Where forex signals come from
Forex signals are usually generated in one of two ways:
- Manual analysis: a trader or analyst studies charts, price action, indicators, and macro events, then sends a trade idea
- Automated systems: software scans the market using pre-set rules and generates alerts when conditions are met
Neither approach is automatically better. Manual signals may reflect context and discretion. Automated signals may be faster and more consistent. The real question is whether the method is clear, disciplined, and backed by sensible risk management.
What makes a forex signal useful?
A useful signal does more than shout “buy now” in all caps.
At minimum, it should give you enough detail to understand the setup and manage the trade properly. Look for:
- Clear entry, stop-loss, and take-profit levels
- A sensible risk-reward profile
- Timely delivery so the setup is still tradable when you receive it
- Consistency in how signals are structured
- Some reasoning, even if brief
If a provider sends vague calls without exits, or posts wins loudly while ignoring losses quietly, that’s usually your cue to be cautious.
How traders use forex signals
There are two common ways traders use signals:
- Execution support: they follow signals as trade ideas and place orders manually
- Decision support: they use signals as a second opinion alongside their own analysis
The second approach is often healthier. Signals can save time and highlight setups you may have missed, but they should still fit your account size, risk tolerance, and trading plan.
For example, a signal might suggest a 50-pip stop-loss. That may be reasonable for one trader and too large for another depending on position size and account balance. The signal is the setup. Risk control is still your job.
Are forex signals accurate?
Sometimes. Not always.
No signal provider can guarantee profitable trades, and any service that implies otherwise deserves a raised eyebrow. Forex is a leveraged market, prices move quickly, and even strong setups fail.
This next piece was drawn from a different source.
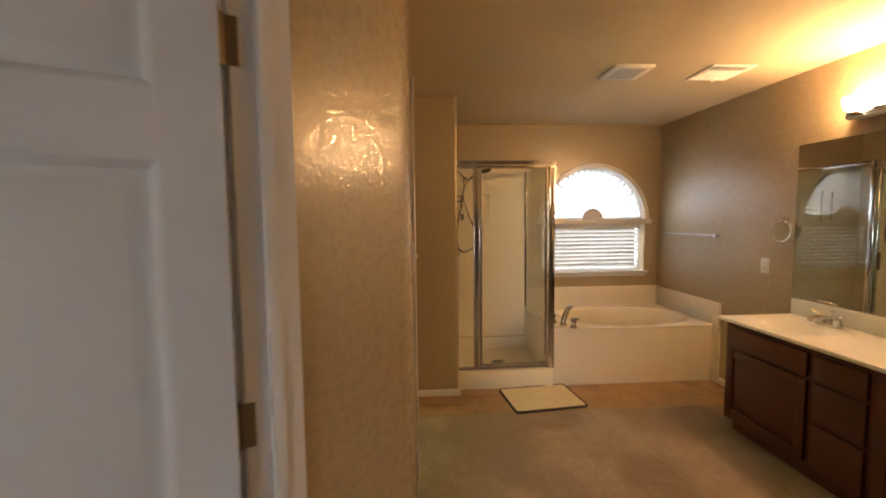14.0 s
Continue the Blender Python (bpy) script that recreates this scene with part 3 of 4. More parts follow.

What matters is not whether every signal wins, but whether the overall process is disciplined over time. A provider can be useful even with losing trades if the approach is consistent, losses are controlled, and risk-reward is sensible.
This is also why published performance claims should be treated carefully. If a provider shares results, look for transparency around losing trades, drawdowns, and how outcomes are tracked. Marketing screenshots alone are not evidence.
Risks of following forex signals
Signals can be helpful, but they come with obvious risks:
- Execution delay: by the time you receive the alert, the entry may be gone
- Over-reliance: blindly copying signals can stop you learning how trades actually work
- Poor risk management: even a decent signal can hurt if position sizing is wrong
- Low-quality providers: some services focus more on promotion than process
- Market volatility: spreads, slippage, and news events can change outcomes fast
Regulators such as the UK Financial Conduct Authority have repeatedly highlighted the risks of leveraged products like CFDs. If you trade forex through CFDs, that warning is worth taking seriously.
How to evaluate a forex signal provider
If you’re comparing providers, focus on process rather than hype.
- Transparency: do they explain how signals are generated?
- Risk controls: do signals include stop-loss levels and realistic targets?
- Track record: are results presented consistently rather than cherry-picked?
- Delivery speed: are alerts sent quickly enough to act on?
- Market fit: do they cover the pairs and sessions you actually trade?
- Education: do they help you understand the setup, not just copy it?
If you also use indicators in your own analysis, our AltAlgo indicator page explains how traders use indicator-based confirmation alongside trade ideas.
Manual vs automated forex signals
Manual and automated signals solve slightly different problems.
Manual signals can be better when market context matters, especially around major economic releases or unusual price action. A human analyst may decide to skip a setup that technically qualifies but looks messy in real conditions.
Automated signals can be better when consistency and speed matter most. They follow rules without hesitation, which is useful, though they can also keep firing in conditions where discretion would help.
Many traders end up preferring a mix: systematic rules for structure, human judgment for context.
Do beginners need forex signals?
Beginners do not need forex signals, but they can be useful if used properly.
The best use case is educational: seeing how a complete trade setup is structured, how risk is defined, and how entries and exits are planned. The worst use case is treating signals like a shortcut to easy profits. That usually ends badly and expensively.
If you’re new, start small, use demo trading where possible, and pay attention to why a signal exists, not just whether it wins.
Final take
Forex signals work by turning analysis into a trade idea with clear instructions: market, direction, entry, stop-loss, and target. That can save time and improve structure, but signals are only as useful as the process behind them and the risk management around them.
The smart way to use signals is as a tool, not a substitute for judgment. Review the setup, check whether the price is still valid, size the trade properly, and never assume any provider is right all the time. Markets are not that polite.
FAQ
What are forex signals in simple terms?
Are forex signals good for beginners?
They can be, especially as a learning tool. But beginners should avoid copying signals blindly and should always use proper position sizing and risk controls.
Do forex signals guarantee profit?
No. No signal provider can guarantee profitable trades. Losses are part of trading, and leveraged forex products carry significant risk.
What is the difference between manual and automated forex signals?
Manual signals are created by traders or analysts using judgment and market context. Automated signals are generated by software using fixed rules and conditions.


Forex signals are trade alerts that suggest what currency pair to trade, whether to buy or sell, and where to place entry, stop-loss, and take-profit levels.